What you will do is take a calculator, find the values with 
enough precision, compare and conclude if the argument is true 
or wrong. Nobody in good mood will start nowadays to spend ink 
on manual verification. The difference with the 4-color is in 
scale only. 

> can you give a reference for this
> metaphysical misinterpretation?

The only sound ontological meaning of the Goedel theorem is 
that there is no theory (of certain kind) which is both 
complete and consistent. The misinterpretation of it claims 
that there exist (ontologically) sentences which are true 
(ontologically) but not provable (mathematically) -- this 
misthesis was expressed by several contributors to this list. 
To that extend, I do not care who (out of FOM) said that first, 
be it even Goedel himself.

> A valid point -- to convince other scientists who are not theists, he will of
> course not use a theistic argument.  I'm just saying he COULD use it to
> convince other theists.

I simply do not see any religious mathematician who will buy 
any reference do divine as a professional argument in a proof of 
theorem. 

> if GC is false a proof must exist.

Any mathematical statement qualifies as false if there is a 
proof of the falsity. The proof may include, or take a 
form, of computation 
or some simple geometric demonstration, not necessarily with 
any amount of "ink" actually spent.

> ...proof of 4CC, but that it is a mathematical proof is something
> that I know only with a "scientific" level of certainty and not a
> "mathematical" level of certainty.

My vision is that as soon as 

(1) there is a program whose certain output leads to a certain 
conclusion regarding 4-color, 
(2) the program works in digital manner, deals only with entire 
entities (no fractions that must be cut, etc.) and does not 
appeal to random numbers,
(3) it does not exceed physical capacities of the computer, 
for instance, the amount of data to be stored never exceeds 
the storage memory, the estimated time of work is not more 
than something, etc.
(4) the (1,2,3) above are established as mathematical facts, 

then few runs of the program on different computers with one and 
the same result mean that the fact has been mathematically established, 
in principle ONE run is enough, few are invented to inghibit possible 
misfunction of the hardware. 

> There are certain extremely large integers which have been shown by a
> probabilistic argument to be almost certainly prime 

I do not understand this. If the number in question is in fact a product 
of two also very big primes then no probabilistic test can pretend to 
establish the primeness with really huge probability, unless there is 
also some mathematics behind which I do not know. 
Anyway tests like this can only show that the primeness is a substantiated 
conjecture. 

> possibility of machine error
> in the 4CC computation (which involved both a more complex algorithm and more
> computational work).  

If you are going to take into account this possibility as 
something which distinguieshes mathematical proof from a 
merely "scientific" one then this brings heavens with it 
because then any numeric material in mathematical proofs 
(see above) must undergo manual verification. 

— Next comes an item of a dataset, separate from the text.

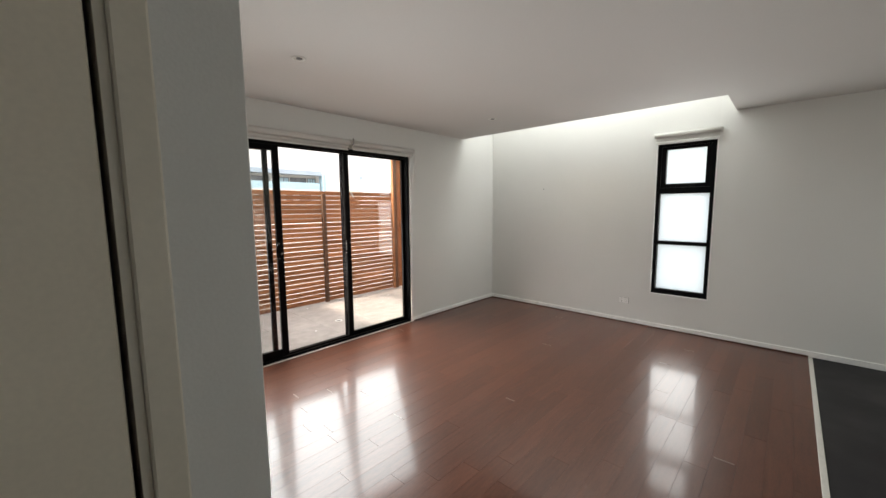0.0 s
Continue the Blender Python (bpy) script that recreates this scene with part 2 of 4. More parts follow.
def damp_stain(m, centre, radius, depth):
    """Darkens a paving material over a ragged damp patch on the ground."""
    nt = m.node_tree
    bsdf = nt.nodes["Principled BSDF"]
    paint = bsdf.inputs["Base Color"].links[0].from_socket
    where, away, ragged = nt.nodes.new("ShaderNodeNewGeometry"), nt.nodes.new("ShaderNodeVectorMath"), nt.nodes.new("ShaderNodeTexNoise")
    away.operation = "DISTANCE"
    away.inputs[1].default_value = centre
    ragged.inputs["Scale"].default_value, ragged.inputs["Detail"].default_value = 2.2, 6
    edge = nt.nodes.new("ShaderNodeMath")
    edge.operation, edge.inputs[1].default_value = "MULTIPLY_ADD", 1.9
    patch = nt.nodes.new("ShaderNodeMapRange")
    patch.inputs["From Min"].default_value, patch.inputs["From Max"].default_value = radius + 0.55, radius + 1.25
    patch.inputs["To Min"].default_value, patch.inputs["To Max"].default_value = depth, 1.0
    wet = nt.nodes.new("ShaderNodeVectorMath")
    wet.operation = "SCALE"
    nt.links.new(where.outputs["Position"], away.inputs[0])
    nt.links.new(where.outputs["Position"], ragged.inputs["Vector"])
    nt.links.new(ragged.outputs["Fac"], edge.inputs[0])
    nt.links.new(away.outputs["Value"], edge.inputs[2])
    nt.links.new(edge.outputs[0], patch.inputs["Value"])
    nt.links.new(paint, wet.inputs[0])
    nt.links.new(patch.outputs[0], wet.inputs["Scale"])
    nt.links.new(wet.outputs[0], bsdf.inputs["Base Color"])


GROUT = surface("grout", (0.262, 0.242, 0.226), 0.9, vary=0.15, scale=8, fine=90, bump=0.05)
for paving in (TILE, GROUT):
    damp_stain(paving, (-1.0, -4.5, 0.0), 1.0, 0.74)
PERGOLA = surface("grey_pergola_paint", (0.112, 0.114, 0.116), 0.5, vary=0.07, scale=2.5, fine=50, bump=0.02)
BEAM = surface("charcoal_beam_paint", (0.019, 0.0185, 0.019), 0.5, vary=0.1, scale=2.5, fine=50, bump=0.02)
SLOT = surface("grille_shadow_grey", (0.36, 0.36, 0.34), 0.6, vary=0.05, scale=6, fine=60, bump=0)
CONDENSER = surface("condenser_enamel", (0.66, 0.655, 0.61), 0.45, vary=0.06, scale=5, fine=70, bump=0.008)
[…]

> This is following Godel, so if I am scientifically incorrect below at least I
> am in good company.

Following Goedel writing means to be in a 
company with the written, not with Goedel.

> If you assume on faith the form of the Church-Turing thesis 

This is perhaps an interesting topic but hardly connected with 
the topic of discussion (mathematical and ontological truth). 
Anyway, my understanding of CT is approximately as follows: 

(CT) It seems to be an immanent property of human being that 
everything which human mathematicians agree to consider as 
"algorithm" can be formalized as a recursive function, and 
there is little doubt that this will ever change.